The agony that alkali water inflicts on bruises, chafes and blistered hands, is unspeakable, and nothing but greasing all over will modify it—but we ate, drank and slept well, that night, notwithstanding.
In speaking of the peculiarities of Mono Lake, I ought to have mentioned that at intervals all around its shores stand picturesque turret-looking masses and clusters of a whitish, coarse-grained rock that resembles inferior mortar dried hard; and if one breaks off fragments of this rock he will find perfectly shaped and thoroughly petrified gulls' eggs deeply imbedded in the mass. How did they get there? I simply state the fact—for it is a fact—and leave the geological reader to crack the nut at his leisure and solve the problem after his own fashion.
At the end of a week we adjourned to the Sierras on a fishing excursion, and spent several days in camp under snowy Castle Peak, and fished successfully for trout in a bright, miniature lake whose surface was between ten and eleven thousand feet above the level of the sea; cooling ourselves during the hot August noons by sitting on snow banks ten feet deep, under whose sheltering edges fine grass and dainty flowers flourished luxuriously; and at night entertaining ourselves by almost freezing to death. Then we returned to Mono Lake, and finding that the cement excitement was over for the present, packed up and went back to Esmeralda. Mr. Ballou reconnoitred awhile, and not liking the prospect, set out alone for Humboldt.
About this time occurred a little incident which has always had a sort of interest to me, from the fact that it came so near "instigating" my funeral. At a time when an Indian attack had been expected, the citizens hid their gunpowder where it would be safe and yet convenient to hand when wanted. A neighbor of ours hid six cans of rifle powder in the bake-oven of an old discarded cooking stove which stood on the open ground near a frame out-house or shed, and from and after that day never thought of it again. We hired a half-tamed Indian to do some washing for us, and he took up quarters under the shed with his tub. The ancient stove reposed within six feet of him, and before his face.
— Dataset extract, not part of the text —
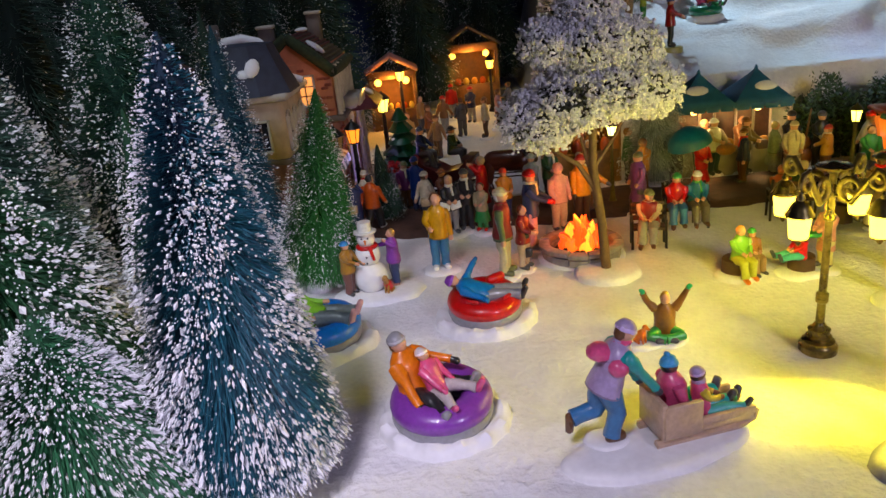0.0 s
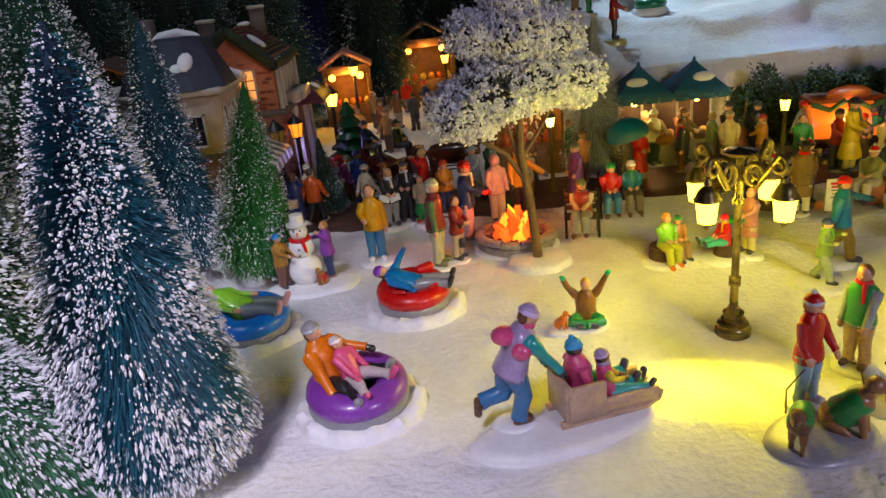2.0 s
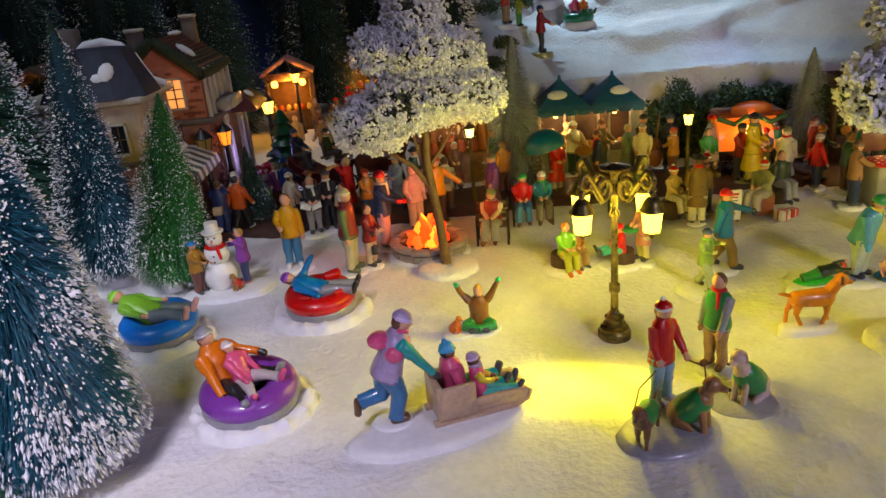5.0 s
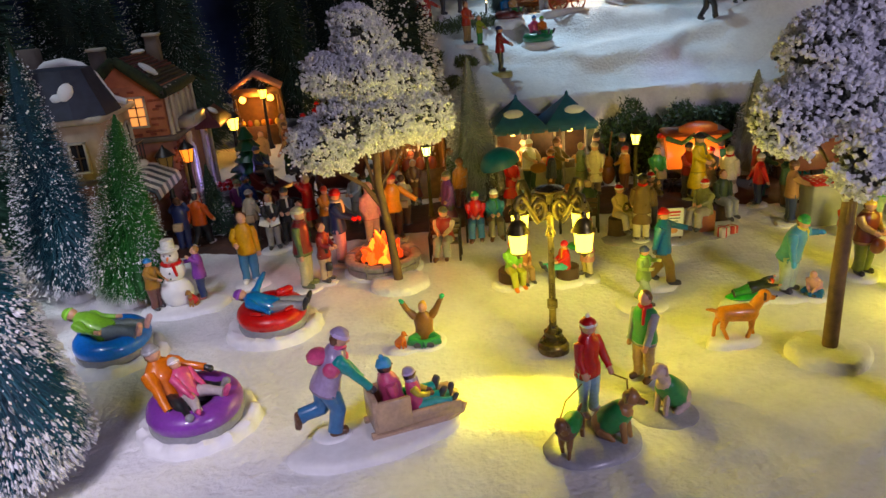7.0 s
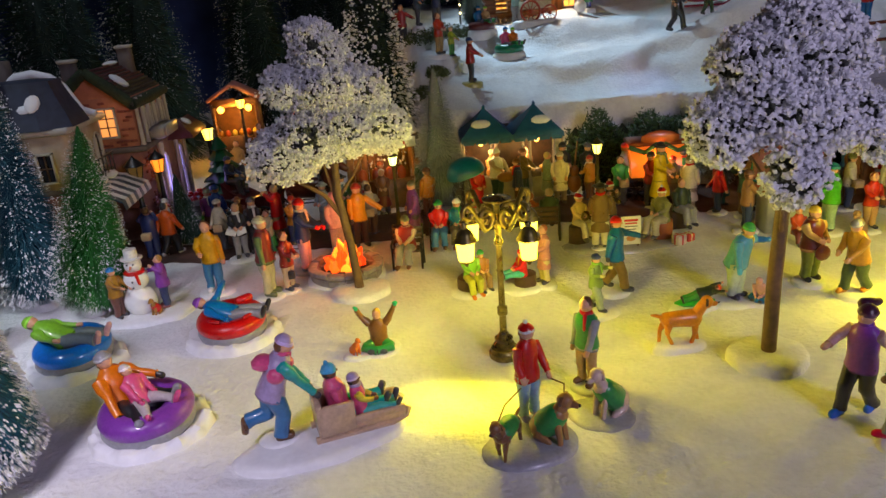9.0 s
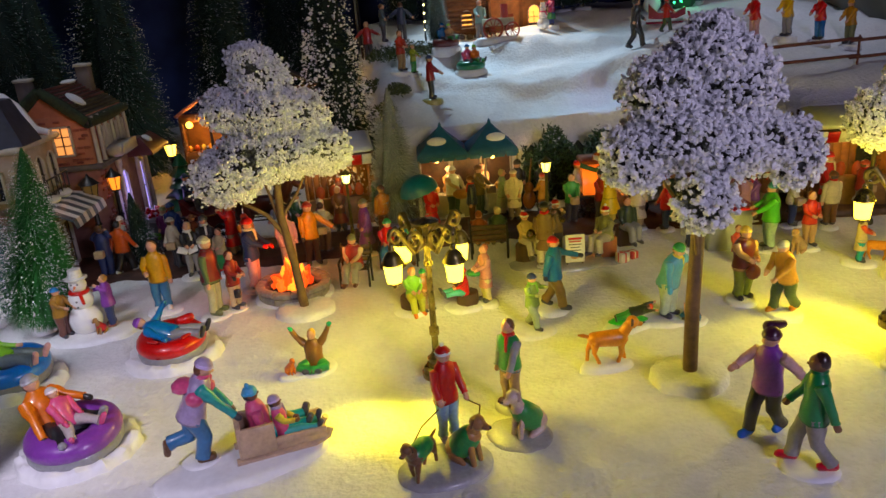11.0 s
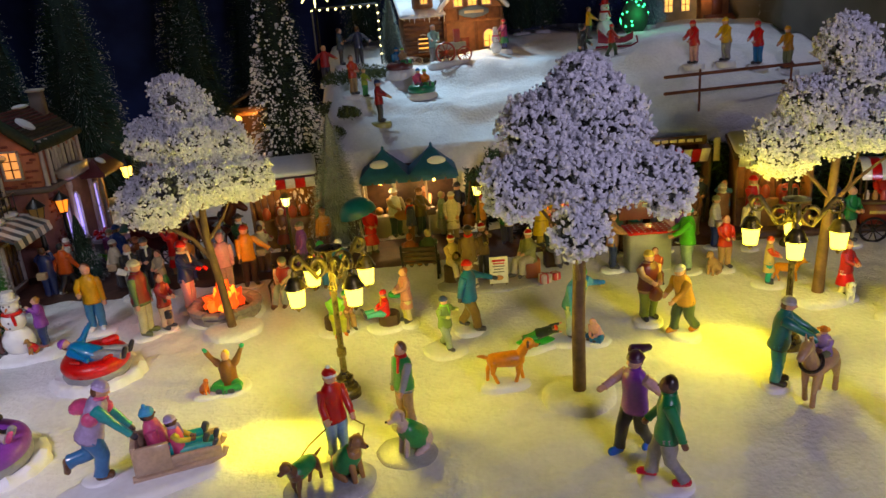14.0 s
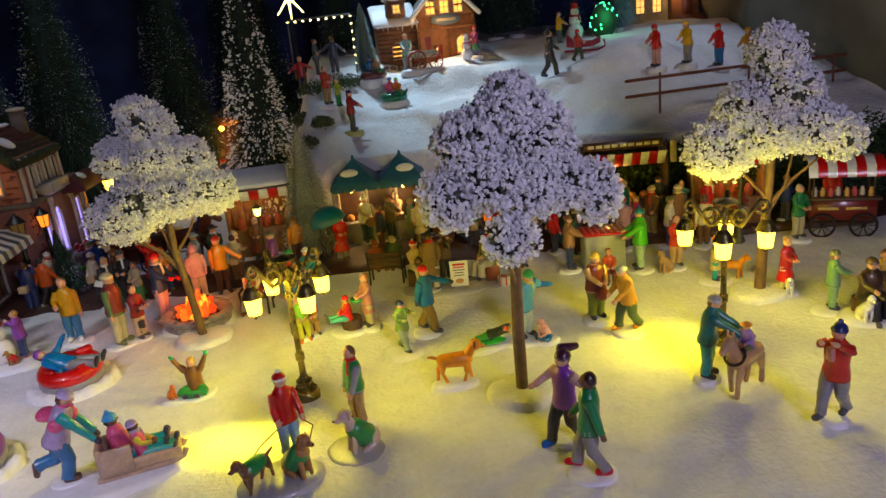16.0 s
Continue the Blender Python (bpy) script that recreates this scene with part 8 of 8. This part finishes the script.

Finally it occurred to him that hot water would be better than cold, and he went out and fired up under that forgotten powder magazine and set on a kettle of water. Then he returned to his tub.
I entered the shed presently and threw down some more clothes, and was about to speak to him when the stove blew up with a prodigious crash, and disappeared, leaving not a splinter behind. Fragments of it fell in the streets full two hundred yards away. Nearly a third of the shed roof over our heads was destroyed, and one of the stove lids, after cutting a small stanchion half in two in front of the Indian, whizzed between us and drove partly through the weather-boarding beyond. I was as white as a sheet and as weak as a kitten and speechless. But the Indian betrayed no trepidation, no distress, not even discomfort. He simply stopped washing, leaned forward and surveyed the clean, blank ground a moment, and then remarked:
"Mph! Dam stove heap gone!"—and resumed his scrubbing as placidly as if it were an entirely customary thing for a stove to do. I will explain, that "heap" is "Injun-English" for "very much." The reader will perceive the exhaustive expressiveness of it in the present instance.